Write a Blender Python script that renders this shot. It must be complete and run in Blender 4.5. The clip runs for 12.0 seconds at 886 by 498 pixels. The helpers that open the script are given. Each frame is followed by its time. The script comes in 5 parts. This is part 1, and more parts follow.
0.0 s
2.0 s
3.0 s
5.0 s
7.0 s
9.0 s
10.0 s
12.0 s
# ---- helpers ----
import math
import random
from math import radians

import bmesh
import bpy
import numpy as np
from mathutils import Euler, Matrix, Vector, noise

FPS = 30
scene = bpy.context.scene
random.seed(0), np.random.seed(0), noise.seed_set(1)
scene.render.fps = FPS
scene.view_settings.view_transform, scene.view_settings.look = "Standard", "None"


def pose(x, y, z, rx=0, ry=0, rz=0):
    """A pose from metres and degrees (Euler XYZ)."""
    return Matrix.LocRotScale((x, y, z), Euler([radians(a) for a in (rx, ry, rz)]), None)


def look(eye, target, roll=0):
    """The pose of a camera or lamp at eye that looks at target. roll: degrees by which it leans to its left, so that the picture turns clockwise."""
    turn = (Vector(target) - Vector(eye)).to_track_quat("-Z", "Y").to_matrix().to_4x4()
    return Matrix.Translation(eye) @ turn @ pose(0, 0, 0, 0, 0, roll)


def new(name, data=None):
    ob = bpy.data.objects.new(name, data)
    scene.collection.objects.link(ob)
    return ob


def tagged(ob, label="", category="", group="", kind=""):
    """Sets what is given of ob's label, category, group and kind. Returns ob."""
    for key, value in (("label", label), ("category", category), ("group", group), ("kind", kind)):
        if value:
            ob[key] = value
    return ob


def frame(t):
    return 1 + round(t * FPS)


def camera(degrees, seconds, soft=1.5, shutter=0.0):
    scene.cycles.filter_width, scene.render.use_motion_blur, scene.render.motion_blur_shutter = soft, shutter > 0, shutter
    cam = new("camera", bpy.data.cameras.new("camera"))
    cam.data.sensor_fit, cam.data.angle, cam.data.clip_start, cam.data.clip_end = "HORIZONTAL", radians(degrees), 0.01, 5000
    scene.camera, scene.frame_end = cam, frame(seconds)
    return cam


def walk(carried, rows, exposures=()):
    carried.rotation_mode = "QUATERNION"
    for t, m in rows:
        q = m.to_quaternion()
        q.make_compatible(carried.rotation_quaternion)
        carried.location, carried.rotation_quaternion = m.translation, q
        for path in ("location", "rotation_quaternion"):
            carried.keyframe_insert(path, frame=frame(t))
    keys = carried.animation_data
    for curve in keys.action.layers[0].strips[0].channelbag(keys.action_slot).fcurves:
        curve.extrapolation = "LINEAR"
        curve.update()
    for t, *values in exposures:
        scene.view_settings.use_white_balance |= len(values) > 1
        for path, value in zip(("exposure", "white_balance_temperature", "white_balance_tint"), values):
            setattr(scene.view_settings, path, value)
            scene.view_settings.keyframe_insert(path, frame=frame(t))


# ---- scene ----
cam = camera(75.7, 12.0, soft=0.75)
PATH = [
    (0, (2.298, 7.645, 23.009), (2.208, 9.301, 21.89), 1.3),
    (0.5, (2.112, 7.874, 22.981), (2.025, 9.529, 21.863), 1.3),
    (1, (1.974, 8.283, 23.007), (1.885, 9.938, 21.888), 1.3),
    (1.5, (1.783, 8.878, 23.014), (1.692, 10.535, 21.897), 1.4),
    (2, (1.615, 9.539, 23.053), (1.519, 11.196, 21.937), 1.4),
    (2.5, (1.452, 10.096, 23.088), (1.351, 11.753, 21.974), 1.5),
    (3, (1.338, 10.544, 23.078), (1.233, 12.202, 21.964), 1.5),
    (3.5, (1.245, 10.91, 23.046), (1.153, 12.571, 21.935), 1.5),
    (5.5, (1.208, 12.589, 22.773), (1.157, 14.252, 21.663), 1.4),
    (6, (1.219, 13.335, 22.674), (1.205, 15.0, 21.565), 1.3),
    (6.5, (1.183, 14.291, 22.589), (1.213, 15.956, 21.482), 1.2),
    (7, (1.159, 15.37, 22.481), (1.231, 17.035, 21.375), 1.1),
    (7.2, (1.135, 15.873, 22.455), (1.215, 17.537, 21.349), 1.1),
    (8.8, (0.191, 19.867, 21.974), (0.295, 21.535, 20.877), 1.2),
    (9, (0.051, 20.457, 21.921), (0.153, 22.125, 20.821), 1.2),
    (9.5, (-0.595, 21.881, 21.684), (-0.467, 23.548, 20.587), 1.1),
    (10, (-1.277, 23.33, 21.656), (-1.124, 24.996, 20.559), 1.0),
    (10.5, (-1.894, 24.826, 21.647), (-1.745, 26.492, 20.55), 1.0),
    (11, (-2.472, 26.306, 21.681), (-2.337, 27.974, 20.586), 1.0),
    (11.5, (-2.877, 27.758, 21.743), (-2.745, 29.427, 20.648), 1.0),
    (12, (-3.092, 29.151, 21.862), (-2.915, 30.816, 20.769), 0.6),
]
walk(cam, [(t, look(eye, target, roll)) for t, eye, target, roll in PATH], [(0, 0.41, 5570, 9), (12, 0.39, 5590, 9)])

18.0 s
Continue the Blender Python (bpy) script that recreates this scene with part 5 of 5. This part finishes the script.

● ● ● ●

▸ Required work: Exactly reproduce every line of the data above.

▸ Task answer:
Write a Blender Python script that renders this shot. It must be complete and run in Blender 4.5. The clip runs for 12.0 seconds at 886 by 498 pixels. The helpers that open the script are given. Each frame is followed by its time. The script comes in 5 parts. This is part 1, and more parts follow.
0.0 s
2.0 s
3.0 s
5.0 s
7.0 s
9.0 s
10.0 s
12.0 s
# ---- helpers ----
import math
import random
from math import radians

import bmesh
import bpy
import numpy as np
from mathutils import Euler, Matrix, Vector, noise

FPS = 30
scene = bpy.context.scene
random.seed(0), np.random.seed(0), noise.seed_set(1)
scene.render.fps = FPS
scene.view_settings.view_transform, scene.view_settings.look = "Standard", "None"


def pose(x, y, z, rx=0, ry=0, rz=0):
    """A pose from metres and degrees (Euler XYZ)."""
    return Matrix.LocRotScale((x, y, z), Euler([radians(a) for a in (rx, ry, rz)]), None)


def look(eye, target, roll=0):
    """The pose of a camera or lamp at eye that looks at target. roll: degrees by which it leans to its left, so that the picture turns clockwise."""
    turn = (Vector(target) - Vector(eye)).to_track_quat("-Z", "Y").to_matrix().to_4x4()
    return Matrix.Translation(eye) @ turn @ pose(0, 0, 0, 0, 0, roll)


def new(name, data=None):
    ob = bpy.data.objects.new(name, data)
    scene.collection.objects.link(ob)
    return ob


def tagged(ob, label="", category="", group="", kind=""):
    """Sets what is given of ob's label, category, group and kind. Returns ob."""
    for key, value in (("label", label), ("category", category), ("group", group), ("kind", kind)):
        if value:
            ob[key] = value
    return ob


def frame(t):
    return 1 + round(t * FPS)


def camera(degrees, seconds, soft=1.5, shutter=0.0):
    scene.cycles.filter_width, scene.render.use_motion_blur, scene.render.motion_blur_shutter = soft, shutter > 0, shutter
    cam = new("camera", bpy.data.cameras.new("camera"))
    cam.data.sensor_fit, cam.data.angle, cam.data.clip_start, cam.data.clip_end = "HORIZONTAL", radians(degrees), 0.01, 5000
    scene.camera, scene.frame_end = cam, frame(seconds)
    return cam


def walk(carried, rows, exposures=()):
    carried.rotation_mode = "QUATERNION"
    for t, m in rows:
        q = m.to_quaternion()
        q.make_compatible(carried.rotation_quaternion)
        carried.location, carried.rotation_quaternion = m.translation, q
        for path in ("location", "rotation_quaternion"):
            carried.keyframe_insert(path, frame=frame(t))
    keys = carried.animation_data
    for curve in keys.action.layers[0].strips[0].channelbag(keys.action_slot).fcurves:
        curve.extrapolation = "LINEAR"
        curve.update()
    for t, *values in exposures:
        scene.view_settings.use_white_balance |= len(values) > 1
        for path, value in zip(("exposure", "white_balance_temperature", "white_balance_tint"), values):
            setattr(scene.view_settings, path, value)
            scene.view_settings.keyframe_insert(path, frame=frame(t))


# ---- scene ----
cam = camera(75.7, 12.0, soft=0.75)
PATH = [
    (0, (2.298, 7.645, 23.009), (2.208, 9.301, 21.89), 1.3),
    (0.5, (2.112, 7.874, 22.981), (2.025, 9.529, 21.863), 1.3),
    (1, (1.974, 8.283, 23.007), (1.885, 9.938, 21.888), 1.3),
    (1.5, (1.783, 8.878, 23.014), (1.692, 10.535, 21.897), 1.4),
    (2, (1.615, 9.539, 23.053), (1.519, 11.196, 21.937), 1.4),
    (2.5, (1.452, 10.096, 23.088), (1.351, 11.753, 21.974), 1.5),
    (3, (1.338, 10.544, 23.078), (1.233, 12.202, 21.964), 1.5),
    (3.5, (1.245, 10.91, 23.046), (1.153, 12.571, 21.935), 1.5),
    (5.5, (1.208, 12.589, 22.773), (1.157, 14.252, 21.663), 1.4),
    (6, (1.219, 13.335, 22.674), (1.205, 15.0, 21.565), 1.3),
    (6.5, (1.183, 14.291, 22.589), (1.213, 15.956, 21.482), 1.2),
    (7, (1.159, 15.37, 22.481), (1.231, 17.035, 21.375), 1.1),
    (7.2, (1.135, 15.873, 22.455), (1.215, 17.537, 21.349), 1.1),
    (8.8, (0.191, 19.867, 21.974), (0.295, 21.535, 20.877), 1.2),
    (9, (0.051, 20.457, 21.921), (0.153, 22.125, 20.821), 1.2),
    (9.5, (-0.595, 21.881, 21.684), (-0.467, 23.548, 20.587), 1.1),
    (10, (-1.277, 23.33, 21.656), (-1.124, 24.996, 20.559), 1.0),
    (10.5, (-1.894, 24.826, 21.647), (-1.745, 26.492, 20.55), 1.0),
    (11, (-2.472, 26.306, 21.681), (-2.337, 27.974, 20.586), 1.0),
    (11.5, (-2.877, 27.758, 21.743), (-2.745, 29.427, 20.648), 1.0),
    (12, (-3.092, 29.151, 21.862), (-2.915, 30.816, 20.769), 0.6),
]
walk(cam, [(t, look(eye, target, roll)) for t, eye, target, roll in PATH], [(0, 0.41, 5570, 9), (12, 0.39, 5590, 9)])

18.0 s
Continue the Blender Python (bpy) script that recreates this scene with part 5 of 5. This part finishes the script.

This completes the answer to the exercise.